In order for the boiler to produce much condensate (and get full condensing efficiency out of it) the water returning water from the baseboard has to be entering the boiler at temps significantly below 125F (the very beginning of condensing.) That generally takes an output temp under 140F or lower.
Set the thermostat up to run at a constant temp, and keep lowering the K-factor until it either doesn't quite keep up, or it starts short-cycling. Then bump it back up one notch.
The min-fire output of the -180 ASME is about 16,000BTU/hr, so it will balance perfectly with your 80' zone at 200 BTU/ft, which happens when the output temp of the Navien is about 125F, (returning water about 115F) which is good- it won't short-cycle at temps well into the condensing range.
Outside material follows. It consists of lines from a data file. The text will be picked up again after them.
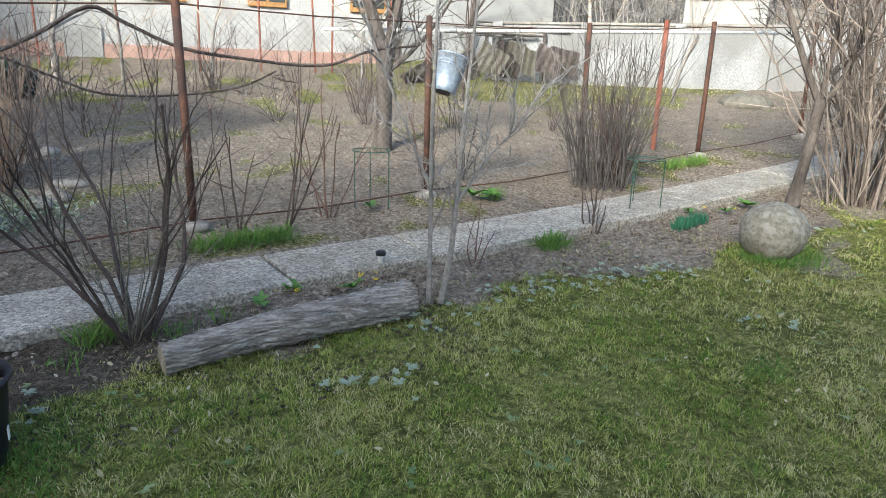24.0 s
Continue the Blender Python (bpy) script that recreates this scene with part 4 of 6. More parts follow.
def birch():
    t = thing("young_birch", on(-3.32, 3.32), "young slim tree with pale whitish bark and bare upright branches", "tree")
    r = np.random.default_rng(8)
    m = Mesh()
    b = on(-3.32, 3.32)
    line = curve([b, (-3.30, 3.31, 0.35), (-3.25, 3.29, 0.7), (-3.21, 3.28, 1.1), (-3.16, 3.30, 1.45), (-3.13, 3.32, 1.75)], [0.021, 0.0165, 0.0145, 0.0135, 0.013, 0.0125], m, 9, 3)
    world_part("trunk", m, "bark_pale", t, smooth=True)
    for p, rd, mat_ in (([(-3.13, 3.32, 1.74), (-3.05, 3.38, 1.95), (-2.97, 3.45, 2.25), (-2.92, 3.5, 2.8)], [0.017, 0.015, 0.012, 0.006], "bark_pale"),
                        ([(-3.13, 3.32, 1.73), (-3.18, 3.25, 1.95), (-3.25, 3.18, 2.3), (-3.3, 3.1, 2.8)], [0.016, 0.013, 0.011, 0.006], "bark_pale"),
                        ([(-3.13, 3.31, 1.70), (-3.10, 3.30, 2.0), (-3.08, 3.28, 2.4), (-3.06, 3.25, 3.0)], [0.014, 0.012, 0.010, 0.005], "bark_pale"),
                        ([(-3.20, 3.28, 1.12), (-3.12, 3.42, 1.3), (-3.02, 3.55, 1.5), (-2.95, 3.62, 1.75)], [0.009, 0.008, 0.006, 0.003], "twig_dark"),
                        ([(-3.23, 3.28, 0.95), (-3.32, 3.15, 1.1), (-3.42, 3.02, 1.3), (-3.48, 2.95, 1.55)], [0.008, 0.007, 0.005, 0.003], "twig_dark"),
                        ([(-3.25, 3.29, 0.8), (-3.18, 3.42, 0.88), (-3.1, 3.58, 1.02)], [0.007, 0.005, 0.003], "twig_dark"),
                        ([(-3.24, 3.29, 0.84), (-3.35, 3.2, 0.95), (-3.45, 3.15, 1.15)], [0.006, 0.005, 0.003], "twig_dark")):
        m = Mesh()
        rd = [(0.72 if mat_ == "bark_pale" else 0.5) * q_ for q_ in rd]
        line = curve(p, rd, m, 6, 3)
        if mat_ == "bark_pale":
            twiggy(m, line, r, 8, 0.3, 1.0, 0.4, 0.0035, 2, 0.6)
        else:
            twiggy(m, line, r, 2, 0.3, 1.0, 0.25, 0.0025, 1, 0.5)
        world_part("branch", m, mat_, t)


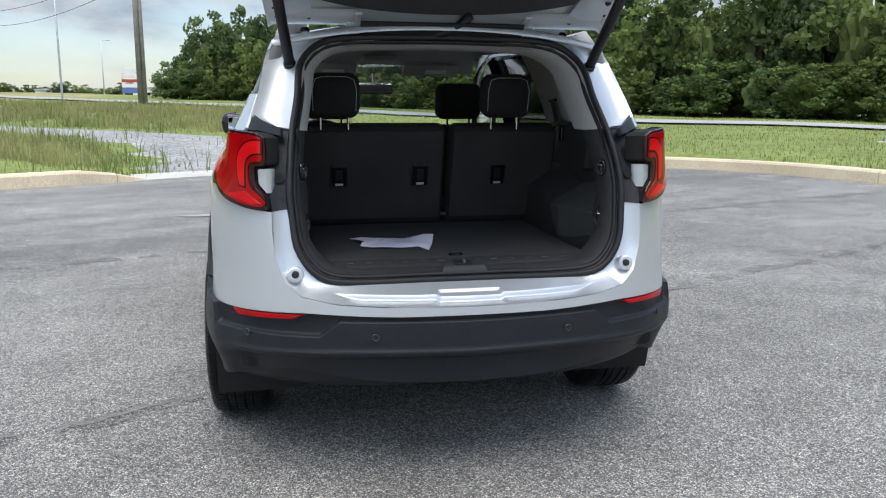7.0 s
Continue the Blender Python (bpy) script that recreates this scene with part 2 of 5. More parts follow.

But the other zone could be an issue. According to the manual , with an entering temp of 140F the Myson only delivers ~6000BTU/hr, and that's at the higher blower speed. You may need to upgrade the radiation on that zone to take full condensing advantage, but see how it goes. When you bump the K-factor down so that you're guaranteed to have output around 130F, turn the Zone-1 T-stat way down (or off) on the other zone, and time the burns with just zone-2 calling for heat. If it's under 1 minute with 130F output on the boiler it's a problem but if it's 3+ minutes, you're fine.
All good solutions start with a heat load analysis, and we're kinda shooting in the dark here. A typical 1990s code-min 2-story comes in with a heat load at 0F at about 15BTU/foot. The 99% outside design temp for Windor Locks is +8F, so all things being equal ~13BTU/foot might be a middle-of-the road WAG, which would imply a load of about 27,000BTU/hr. Depending on how much of the raised ranch is below grade, and the depth of the cantilevers it could vary by quite a bit from that crummy rule-of-thumb approach, it's probably not more than 35K worst-case, and it could be close to 20K.
If it turns out to be close to the 27KBTU/hr number you should be able to run in condensing mode literally all the time and still keep up (without short-cycling) on the fin-tube zone, so that K-factor can probably be dropped by quite a bit- be pretty aggressive in your initial adjustments. (At 130F AWT you'll get over 20,000 BTU/hr out of 80' of fin-tube, which is MOST of your heat load.)